Com Preud’homme, “o melhor do mundo”, na baliza do Benfica, Pimenta Machado voltou ao ataque e ultrapassou o Sporting na corrida pelo Neno.

Na última época em Guimarães magoou-se num treino, caiu para dentro da baliza e ficou com os dentes presos na rede, deslocou um maxilar e foi operado nessa noite. Voltou como suplente do Pedro Espinha, mas por onde o Vitória andava, a bancada levanta-se para o aplaudir. Amor com amor se paga.

Mas, não era homem de banco de suplentes, por isso, passou para a direção técnica. Em 1998/99, era diretor técnico e terceiro guarda-redes. Foi diretor desportivo, secretário técnico, treinador de guarda-redes, relações-públicas.

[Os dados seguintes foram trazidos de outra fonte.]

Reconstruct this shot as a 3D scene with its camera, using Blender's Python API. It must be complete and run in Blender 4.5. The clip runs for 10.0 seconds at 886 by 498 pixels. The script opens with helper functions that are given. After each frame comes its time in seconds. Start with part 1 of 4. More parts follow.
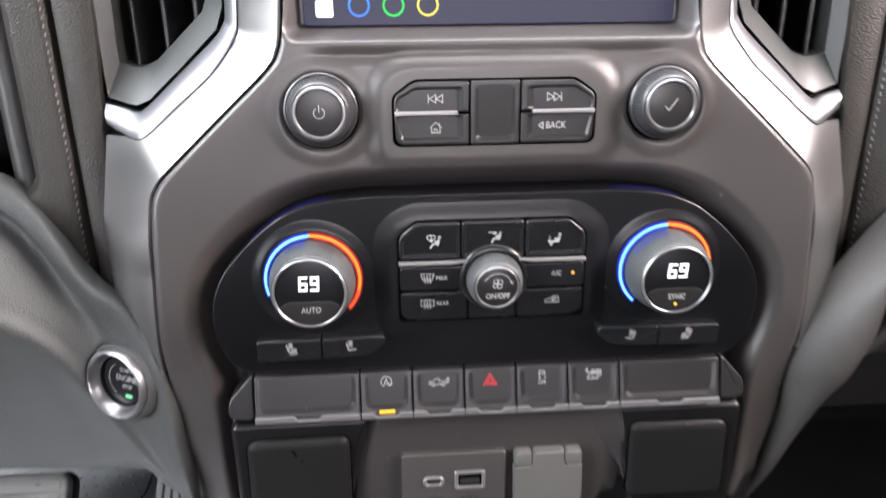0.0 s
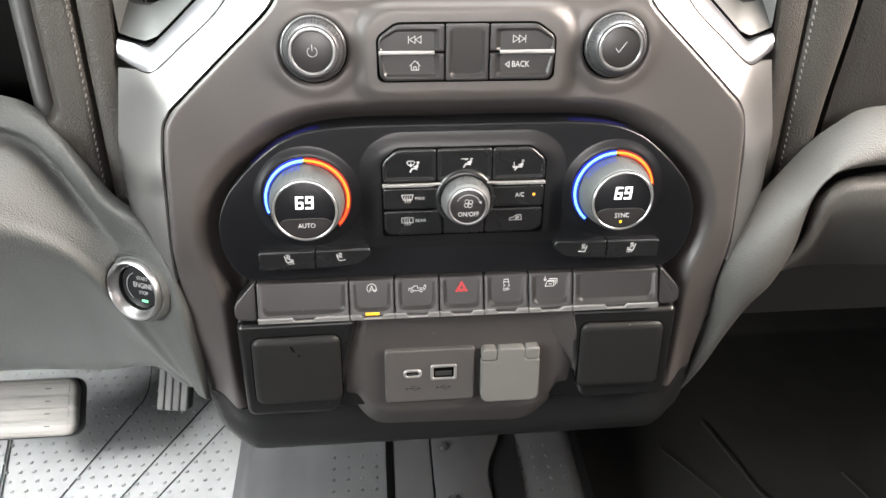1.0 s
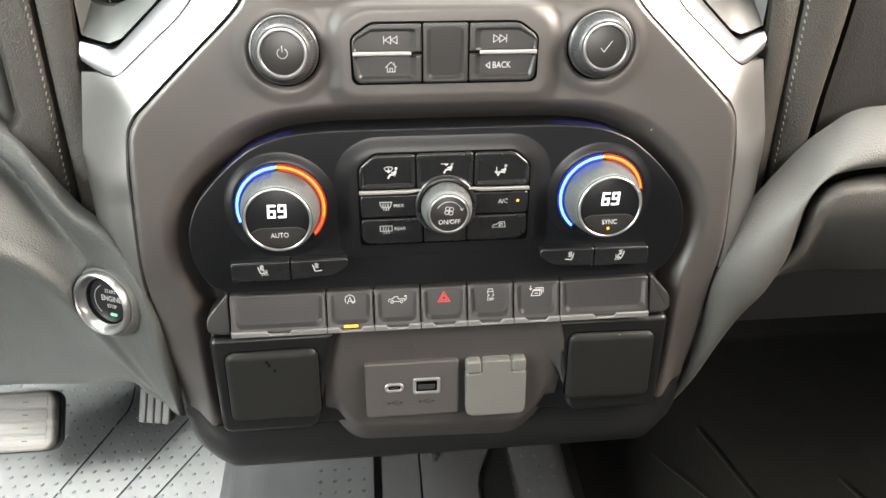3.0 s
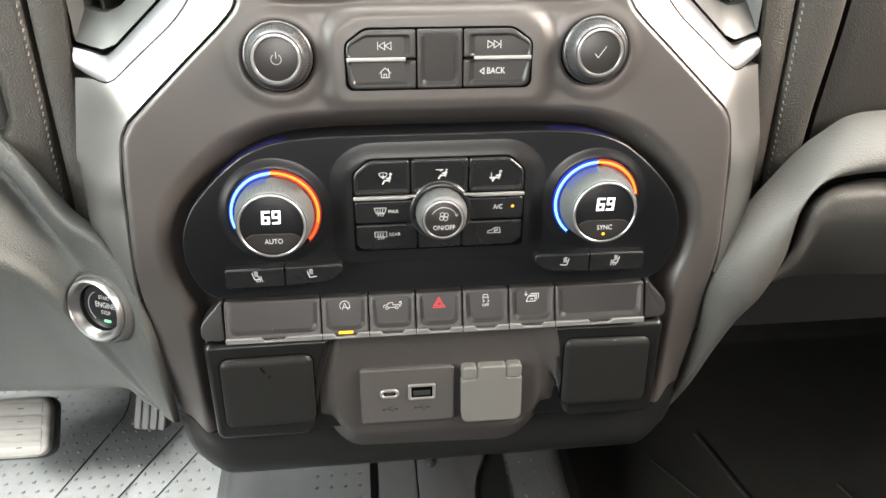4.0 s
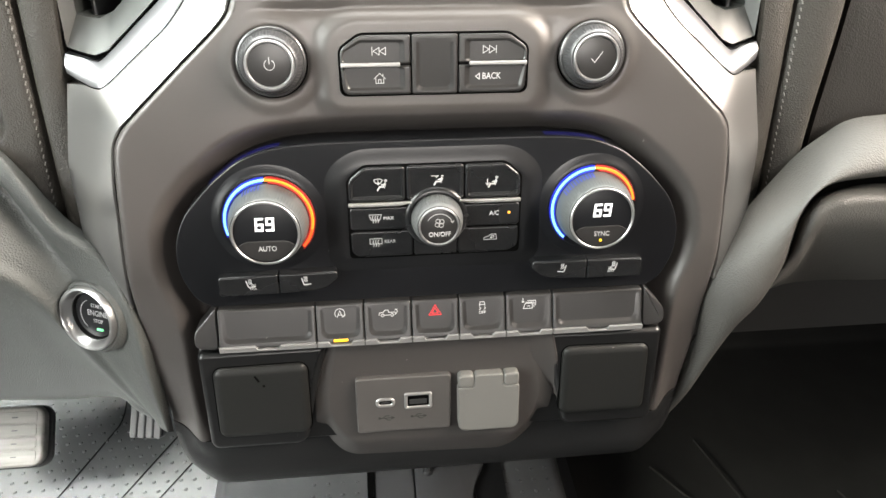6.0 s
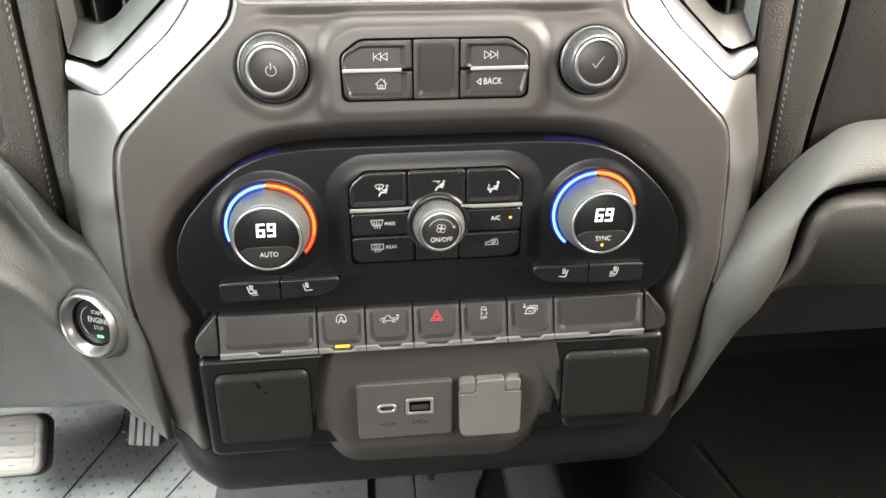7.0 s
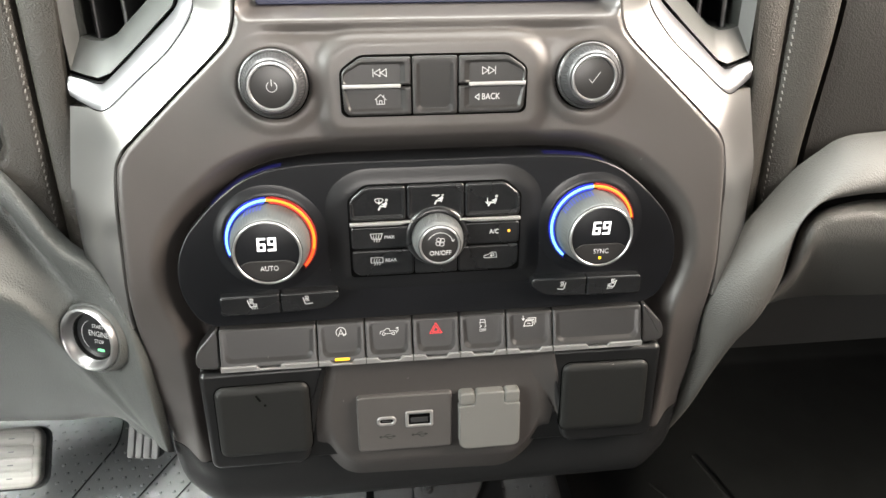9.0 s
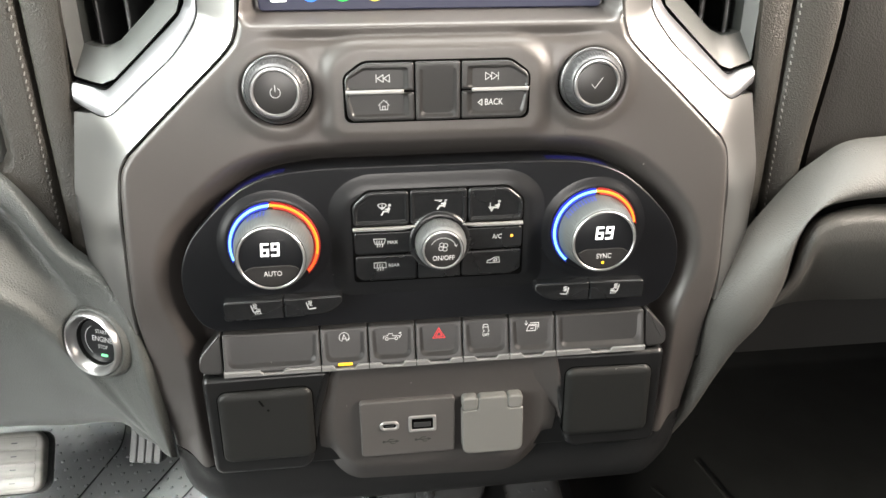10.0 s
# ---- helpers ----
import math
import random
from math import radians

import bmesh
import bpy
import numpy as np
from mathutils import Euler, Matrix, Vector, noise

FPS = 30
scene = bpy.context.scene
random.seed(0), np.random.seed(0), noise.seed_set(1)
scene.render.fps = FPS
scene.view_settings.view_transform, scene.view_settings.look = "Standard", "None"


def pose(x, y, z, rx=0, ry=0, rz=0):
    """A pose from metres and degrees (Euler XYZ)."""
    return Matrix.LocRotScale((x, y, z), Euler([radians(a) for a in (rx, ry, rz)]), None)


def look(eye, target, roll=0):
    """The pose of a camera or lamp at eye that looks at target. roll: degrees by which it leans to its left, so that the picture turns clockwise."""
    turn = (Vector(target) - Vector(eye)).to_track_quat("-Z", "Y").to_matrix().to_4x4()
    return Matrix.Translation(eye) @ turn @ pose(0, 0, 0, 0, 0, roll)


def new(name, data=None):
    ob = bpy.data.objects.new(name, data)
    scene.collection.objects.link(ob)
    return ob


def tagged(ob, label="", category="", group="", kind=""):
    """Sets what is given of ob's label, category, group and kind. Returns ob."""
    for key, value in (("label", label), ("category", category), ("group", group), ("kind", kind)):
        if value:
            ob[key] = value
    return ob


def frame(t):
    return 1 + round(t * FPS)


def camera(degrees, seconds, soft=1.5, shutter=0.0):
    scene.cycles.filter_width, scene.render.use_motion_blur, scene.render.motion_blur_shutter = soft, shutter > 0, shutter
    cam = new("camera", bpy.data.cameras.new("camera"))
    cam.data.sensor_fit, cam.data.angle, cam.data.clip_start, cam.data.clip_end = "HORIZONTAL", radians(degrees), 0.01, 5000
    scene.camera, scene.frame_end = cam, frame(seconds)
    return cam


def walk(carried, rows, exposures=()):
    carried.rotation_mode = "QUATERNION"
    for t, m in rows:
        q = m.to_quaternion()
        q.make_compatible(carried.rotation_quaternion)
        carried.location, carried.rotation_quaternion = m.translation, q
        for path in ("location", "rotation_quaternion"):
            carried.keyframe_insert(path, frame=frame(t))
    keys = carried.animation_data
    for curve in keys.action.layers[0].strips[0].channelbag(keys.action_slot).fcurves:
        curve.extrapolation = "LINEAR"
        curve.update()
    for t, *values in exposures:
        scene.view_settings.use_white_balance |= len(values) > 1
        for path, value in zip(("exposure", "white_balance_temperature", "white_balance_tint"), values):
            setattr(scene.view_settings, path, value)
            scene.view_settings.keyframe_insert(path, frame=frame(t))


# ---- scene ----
# ---- camera ----
cam = camera(63.9, 10.0, shutter=0.5)
LEAN, RISE = 12.0, 0.52
# the instrument stack's own frame: x right, y into the dash, z up its face; it leans back from the upright
S = pose(0, 0, RISE, -LEAN)
IN = S @ Matrix.Translation((-0.053, -0.36, -0.86))
PATH = [
    (0, (0.006, 0.023, 1.003), (0.129, 1.902, 0.328), -0.6),
    (0.5, (0.004, -0.018, 1.017), (0.159, 1.797, 0.191), -0.2),
    (1, (0.003, -0.028, 1.021), (0.179, 1.764, 0.151), 0.4),
    (1.5, (0.005, -0.023, 1.021), (0.185, 1.765, 0.143), 0.5),
    (2, (0.009, -0.019, 1.017), (0.193, 1.773, 0.148), 0.4),
    (2.5, (0.012, -0.014, 1.016), (0.197, 1.78, 0.151), 0.2),
    (4, (0.015, -0.011, 1.017), (0.21, 1.788, 0.166), 0.1),
    (4.5, (0.017, -0.01, 1.016), (0.211, 1.792, 0.17), 0.1),
    (5, (0.017, -0.009, 1.016), (0.209, 1.794, 0.173), 0.0),
    (5.5, (0.018, -0.008, 1.016), (0.212, 1.796, 0.175), -0.0),
    (7, (0.015, -0.007, 1.015), (0.221, 1.805, 0.196), -0.1),
    (7.5, (0.015, -0.008, 1.016), (0.223, 1.807, 0.202), -0.1),
    (8, (0.014, -0.007, 1.017), (0.229, 1.809, 0.207), -0.1),
    (8.5, (0.015, -0.009, 1.017), (0.226, 1.813, 0.219), -0.2),
    (9, (0.014, -0.009, 1.018), (0.228, 1.814, 0.224), -0.2),
    (9.5, (0.013, -0.009, 1.018), (0.226, 1.817, 0.231), -0.3),
    (10, (0.013, -0.009, 1.019), (0.224, 1.818, 0.234), -0.3),
]
walk(cam, [(t, IN @ look(eye, target, roll)) for t, eye, target, roll in PATH],
     exposures=[(0.0, -0.28, 6150, 19), (0.4, 0.08, 6450, 13), (1.0, 0.18, 6500, 12), (2.4, 0.19, 6650, 9), (10.0, 0.19, 6650, 9)])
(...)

Este último cargo assentava-lhe como uma luva. Era naturalmente empático e depois tinha uma vocação para o palco, gostava de cantar, o seu ídolo era Júlio Iglésias que deixou de jogar futebol para se dedicar à música, no ano em que Neno nasceu, 1962.

Gravou CD´s e teve oportunidade de conhecer o seu ídolo musical que lhe ofereceu um fato e uns sapatos. Nada demais, afinal Neno era um excelente promotor das músicas do Iglésias que cantava com primor. Trinta anos depois, ainda vestia o fato que guardava religiosamente.

 Cantava, principalmente para ajudar, se nunca seguiu uma carreira de cantor profissional não foi por falta de talento, foi porque o futebol continuava a tomar-lhe o tempo. Prisões, hospitais, festa de angariação de fundos, Neno lá estava de micro em punho.

Deixou-nos na quinta-feira, dia 10 junho, tinha 59 anos.